FunC is a C++ library that facilitates the generation and assessment of LUT implementations for univariate function evaluation over bounded input spaces. FunC provides i) LUT implementations that use uniformly spaced sample points with interpolation schemes up to third order, ii) a LUT generation tool that can determine the required table parameters for each implementation for a given function, domain, and evaluation tolerance, and iii) benchmarking tools for evaluating and comparing the performance of the various LUT implementations against each other and against the direct evaluation of the original function.

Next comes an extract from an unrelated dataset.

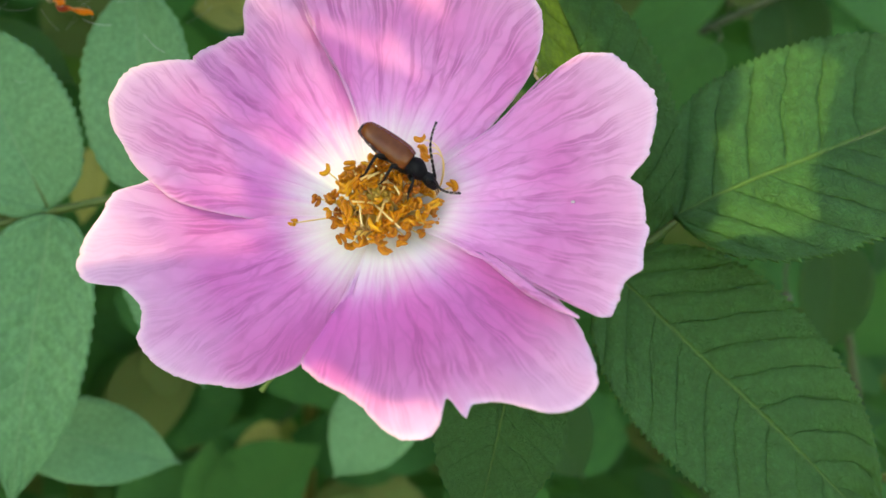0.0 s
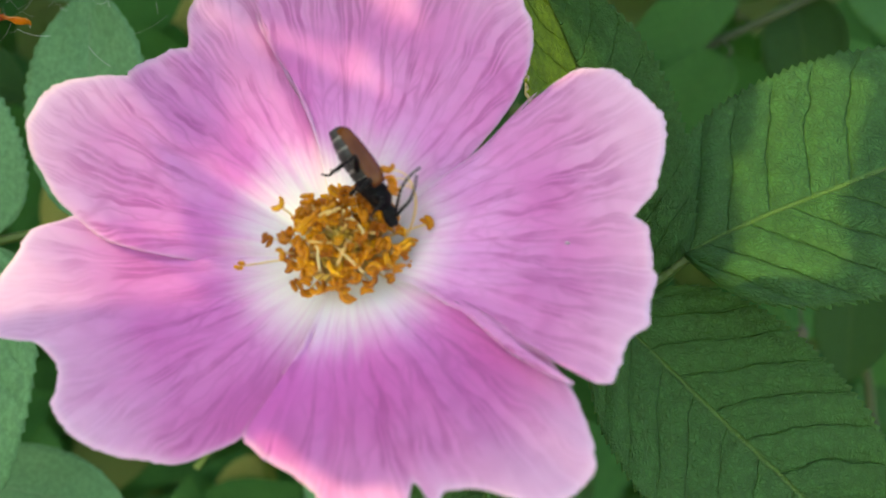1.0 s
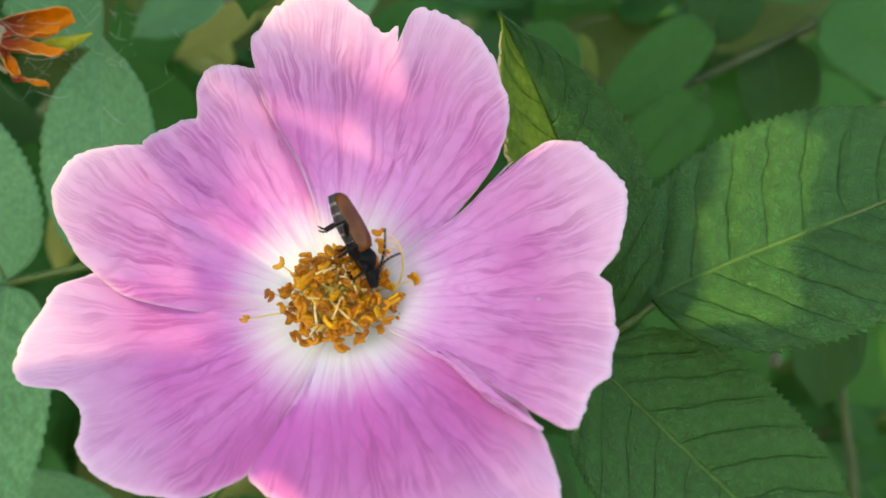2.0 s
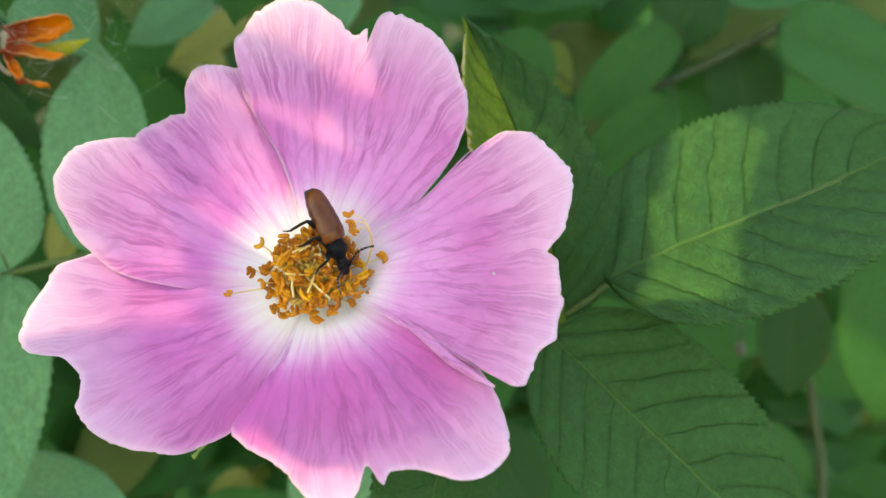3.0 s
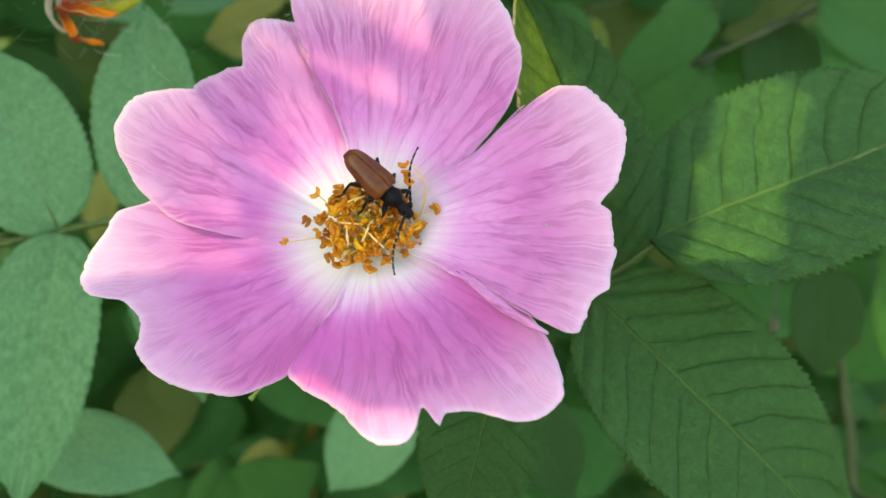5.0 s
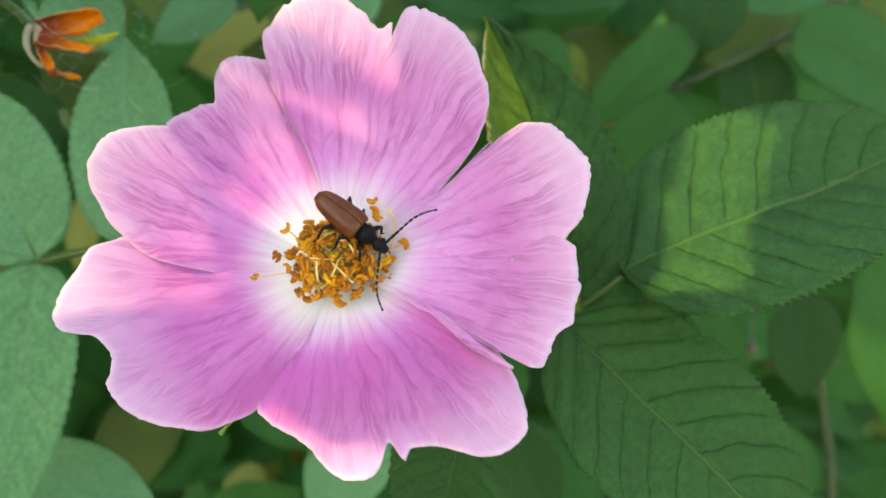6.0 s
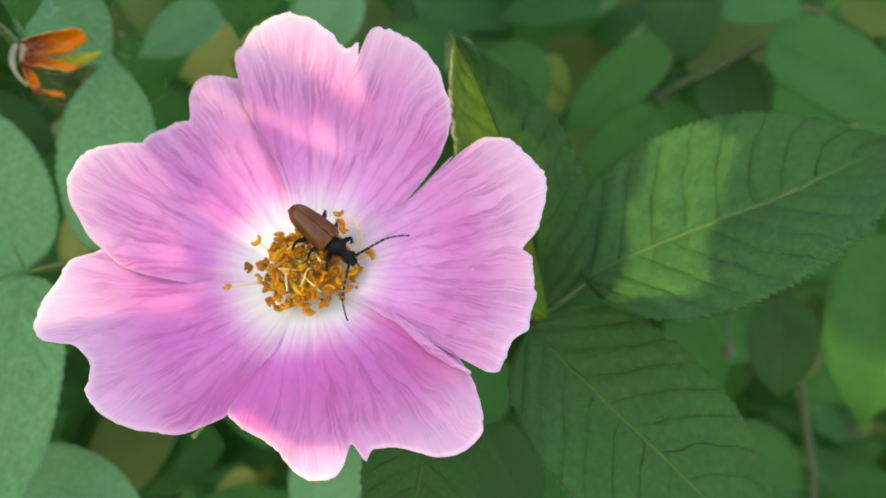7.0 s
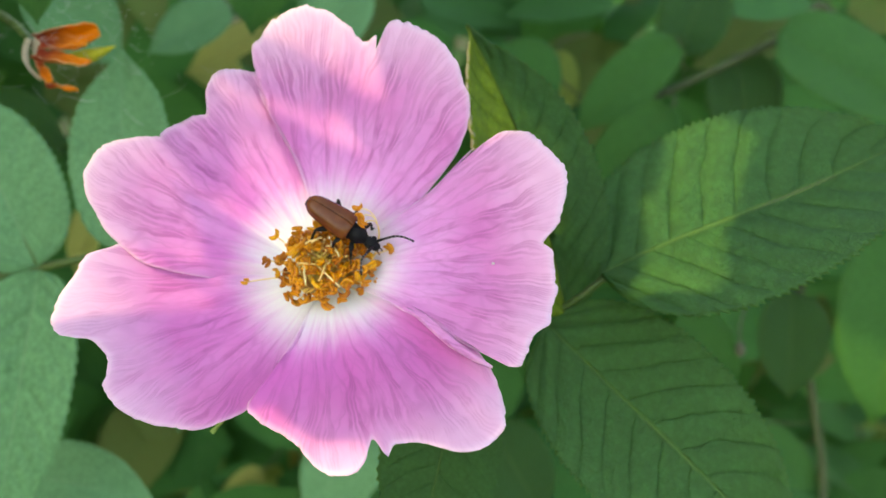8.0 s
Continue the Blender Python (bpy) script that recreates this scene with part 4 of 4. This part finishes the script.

Investigation and implementation of LUTs is thus no longer a significant obstacle for univariate functions. With guarantees over total error introduced as well as automatic generation and estimates for performance gains, these modern approaches allow LUTs to be readily included in existing software with unprecedented convenience.

In this work, the Canadian Hydrological Model (CHM) (Marsh et al., 2020b) is used in conjunction with FunC to determine whether CHM would benefit from LUT optimizations. Specifically: a) are there univariate mathematical functions in CHM that are computationally expensive and would benefit from LUT optimization?, b) do these benefits offer sufficient performance gains so as to warrant inclusion?, and c) are there general criteria for LUT use in hydrological models?

The remainder of the paper proceeds as follows. Section 2 describes CHM and its configuration for this study as well as FunC and its LUT capabilities. A general methodology is also given for the incorporation of LUTs in application software through the use of code profiling and FunC. Candidate functions are identified for replacement by LUTs, and details on LUT construction and use are given. Section 3 gives the results of applying this methodology within CHM on two realistic simulations. Section 4 discusses these results and offers general takeaways from this study to other applications. Finally, section 5 summarizes the conclusions from the study.